## Clips as scene scripts
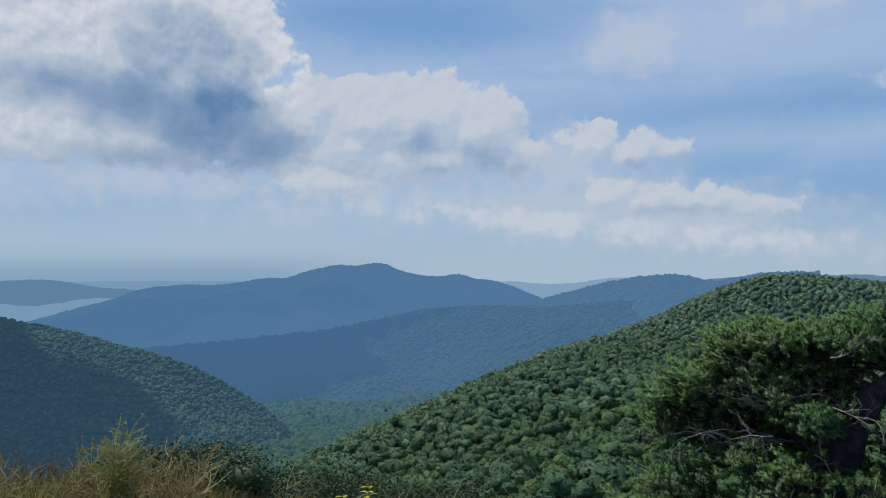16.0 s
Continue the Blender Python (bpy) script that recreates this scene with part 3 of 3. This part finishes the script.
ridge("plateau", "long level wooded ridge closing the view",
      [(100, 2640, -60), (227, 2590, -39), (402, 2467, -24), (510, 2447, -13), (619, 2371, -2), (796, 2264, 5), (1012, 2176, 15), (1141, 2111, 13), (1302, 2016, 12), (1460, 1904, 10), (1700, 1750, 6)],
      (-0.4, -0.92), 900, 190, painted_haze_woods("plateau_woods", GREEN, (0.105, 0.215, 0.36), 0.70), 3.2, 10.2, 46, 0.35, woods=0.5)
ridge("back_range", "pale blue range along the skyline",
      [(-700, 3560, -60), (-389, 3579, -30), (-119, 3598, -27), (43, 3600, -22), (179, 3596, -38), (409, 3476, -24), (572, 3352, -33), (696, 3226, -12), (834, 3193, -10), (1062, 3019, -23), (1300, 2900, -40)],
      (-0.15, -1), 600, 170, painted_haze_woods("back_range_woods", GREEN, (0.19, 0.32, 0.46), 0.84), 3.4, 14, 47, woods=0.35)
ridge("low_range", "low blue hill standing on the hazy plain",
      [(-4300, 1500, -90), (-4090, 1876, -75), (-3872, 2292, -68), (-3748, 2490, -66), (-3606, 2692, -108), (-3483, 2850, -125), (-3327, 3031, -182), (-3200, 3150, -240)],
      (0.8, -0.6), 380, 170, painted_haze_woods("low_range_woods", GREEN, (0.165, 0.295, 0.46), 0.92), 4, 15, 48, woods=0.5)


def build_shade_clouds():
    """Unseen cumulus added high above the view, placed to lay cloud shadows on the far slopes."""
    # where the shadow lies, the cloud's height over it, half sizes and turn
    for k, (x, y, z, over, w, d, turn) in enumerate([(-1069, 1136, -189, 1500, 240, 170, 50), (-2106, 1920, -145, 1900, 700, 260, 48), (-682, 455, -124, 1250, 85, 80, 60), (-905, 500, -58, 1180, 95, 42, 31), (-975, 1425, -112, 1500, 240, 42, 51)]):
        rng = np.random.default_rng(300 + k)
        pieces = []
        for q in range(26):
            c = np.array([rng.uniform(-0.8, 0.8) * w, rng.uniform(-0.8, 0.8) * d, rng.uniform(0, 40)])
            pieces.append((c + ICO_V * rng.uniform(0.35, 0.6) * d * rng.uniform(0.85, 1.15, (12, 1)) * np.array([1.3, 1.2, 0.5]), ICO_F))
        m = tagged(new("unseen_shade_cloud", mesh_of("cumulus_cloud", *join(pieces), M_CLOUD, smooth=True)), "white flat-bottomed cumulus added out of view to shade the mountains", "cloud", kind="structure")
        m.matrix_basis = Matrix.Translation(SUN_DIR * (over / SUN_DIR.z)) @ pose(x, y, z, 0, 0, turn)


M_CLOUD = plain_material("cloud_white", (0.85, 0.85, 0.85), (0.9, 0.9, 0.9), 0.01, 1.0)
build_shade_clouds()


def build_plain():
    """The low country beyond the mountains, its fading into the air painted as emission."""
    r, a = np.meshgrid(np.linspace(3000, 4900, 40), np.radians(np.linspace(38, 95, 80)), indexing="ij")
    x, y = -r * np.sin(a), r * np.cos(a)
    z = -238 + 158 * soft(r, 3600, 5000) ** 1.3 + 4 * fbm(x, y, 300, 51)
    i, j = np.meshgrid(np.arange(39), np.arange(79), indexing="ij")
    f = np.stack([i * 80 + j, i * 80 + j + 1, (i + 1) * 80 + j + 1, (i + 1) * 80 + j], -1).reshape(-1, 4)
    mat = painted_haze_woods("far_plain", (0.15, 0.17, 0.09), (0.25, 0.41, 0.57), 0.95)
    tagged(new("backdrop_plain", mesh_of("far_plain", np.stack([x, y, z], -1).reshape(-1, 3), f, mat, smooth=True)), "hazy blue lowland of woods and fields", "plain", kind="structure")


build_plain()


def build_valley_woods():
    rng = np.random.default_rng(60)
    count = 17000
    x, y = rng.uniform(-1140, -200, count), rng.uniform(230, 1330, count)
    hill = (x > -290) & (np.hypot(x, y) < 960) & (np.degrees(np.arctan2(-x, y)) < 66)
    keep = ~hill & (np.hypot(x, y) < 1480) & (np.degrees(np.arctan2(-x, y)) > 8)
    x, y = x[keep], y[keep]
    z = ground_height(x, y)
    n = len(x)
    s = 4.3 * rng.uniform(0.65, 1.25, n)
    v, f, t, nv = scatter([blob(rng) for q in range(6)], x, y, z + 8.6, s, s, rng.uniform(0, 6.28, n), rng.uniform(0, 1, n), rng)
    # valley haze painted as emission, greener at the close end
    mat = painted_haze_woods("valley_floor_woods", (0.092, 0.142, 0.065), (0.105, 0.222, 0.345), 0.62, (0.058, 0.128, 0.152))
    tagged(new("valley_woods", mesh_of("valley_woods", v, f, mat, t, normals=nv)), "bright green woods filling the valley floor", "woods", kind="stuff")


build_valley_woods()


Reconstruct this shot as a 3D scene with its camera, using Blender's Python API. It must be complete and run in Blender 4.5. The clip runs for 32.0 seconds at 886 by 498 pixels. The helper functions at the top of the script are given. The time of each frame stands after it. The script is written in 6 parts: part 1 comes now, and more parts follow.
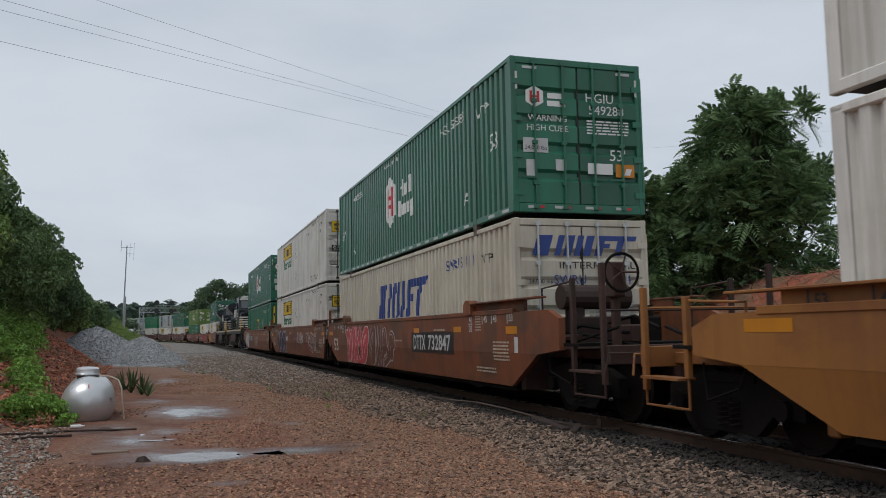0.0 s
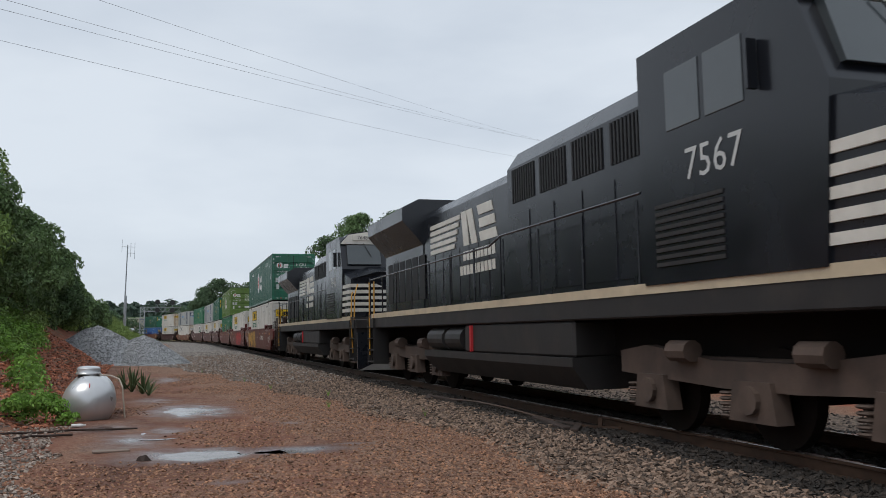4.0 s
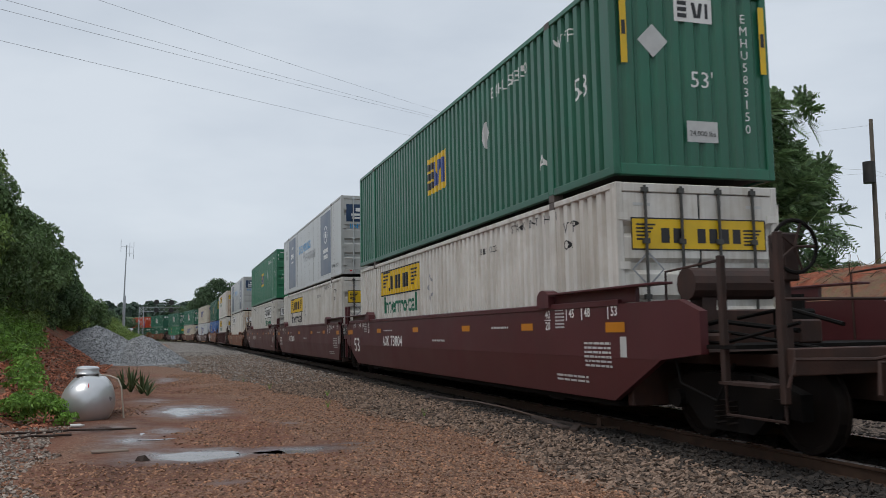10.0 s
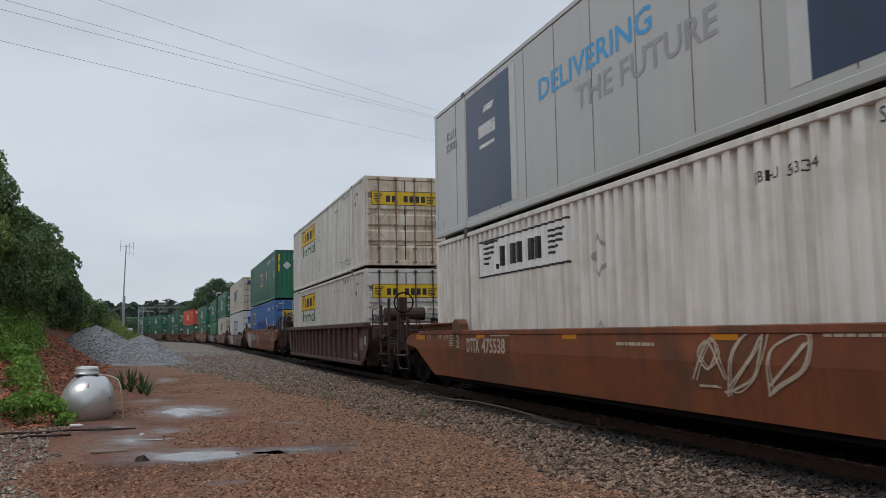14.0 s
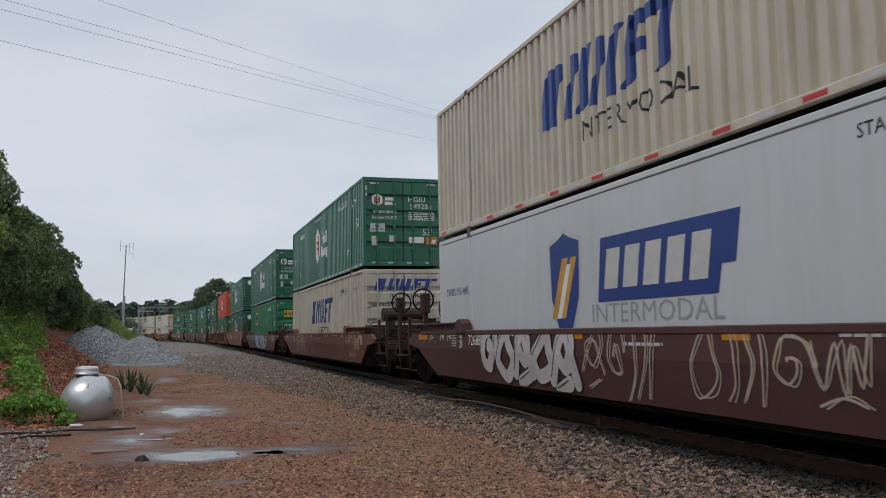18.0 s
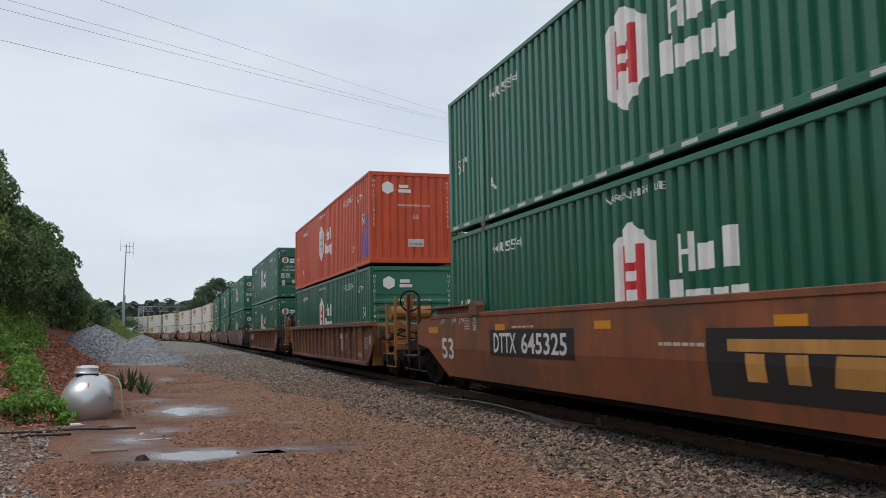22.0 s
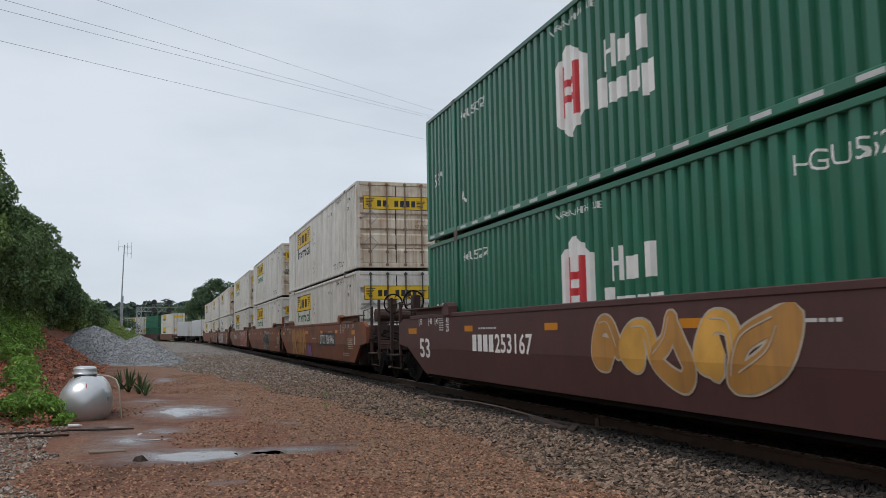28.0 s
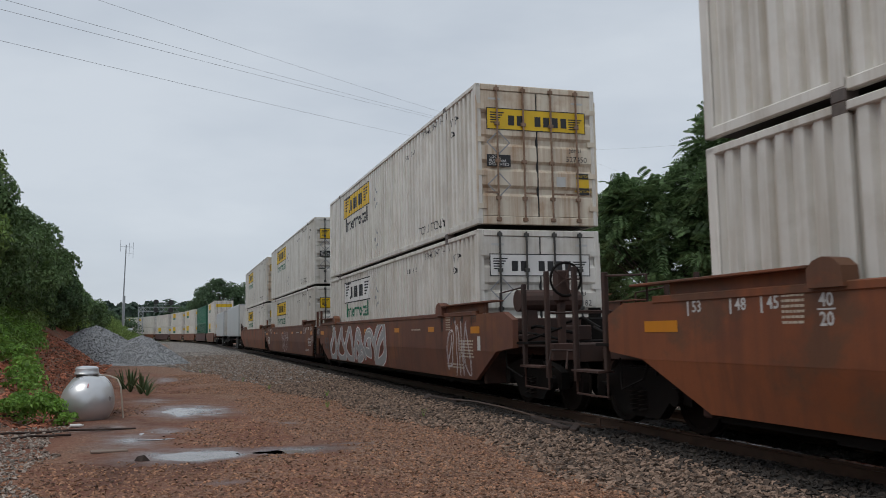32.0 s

## Stated problem
Each line from the one containing "Continue the Blender" through the one containing "15, 48, woods=0.5)" must be retyped exactly, the first and last of these included.

## Result below
Continue the Blender Python (bpy) script that recreates this scene with part 3 of 3. This part finishes the script.
ridge("plateau", "long level wooded ridge closing the view",
      [(100, 2640, -60), (227, 2590, -39), (402, 2467, -24), (510, 2447, -13), (619, 2371, -2), (796, 2264, 5), (1012, 2176, 15), (1141, 2111, 13), (1302, 2016, 12), (1460, 1904, 10), (1700, 1750, 6)],
      (-0.4, -0.92), 900, 190, painted_haze_woods("plateau_woods", GREEN, (0.105, 0.215, 0.36), 0.70), 3.2, 10.2, 46, 0.35, woods=0.5)
ridge("back_range", "pale blue range along the skyline",
      [(-700, 3560, -60), (-389, 3579, -30), (-119, 3598, -27), (43, 3600, -22), (179, 3596, -38), (409, 3476, -24), (572, 3352, -33), (696, 3226, -12), (834, 3193, -10), (1062, 3019, -23), (1300, 2900, -40)],
      (-0.15, -1), 600, 170, painted_haze_woods("back_range_woods", GREEN, (0.19, 0.32, 0.46), 0.84), 3.4, 14, 47, woods=0.35)
ridge("low_range", "low blue hill standing on the hazy plain",
      [(-4300, 1500, -90), (-4090, 1876, -75), (-3872, 2292, -68), (-3748, 2490, -66), (-3606, 2692, -108), (-3483, 2850, -125), (-3327, 3031, -182), (-3200, 3150, -240)],
      (0.8, -0.6), 380, 170, painted_haze_woods("low_range_woods", GREEN, (0.165, 0.295, 0.46), 0.92), 4, 15, 48, woods=0.5)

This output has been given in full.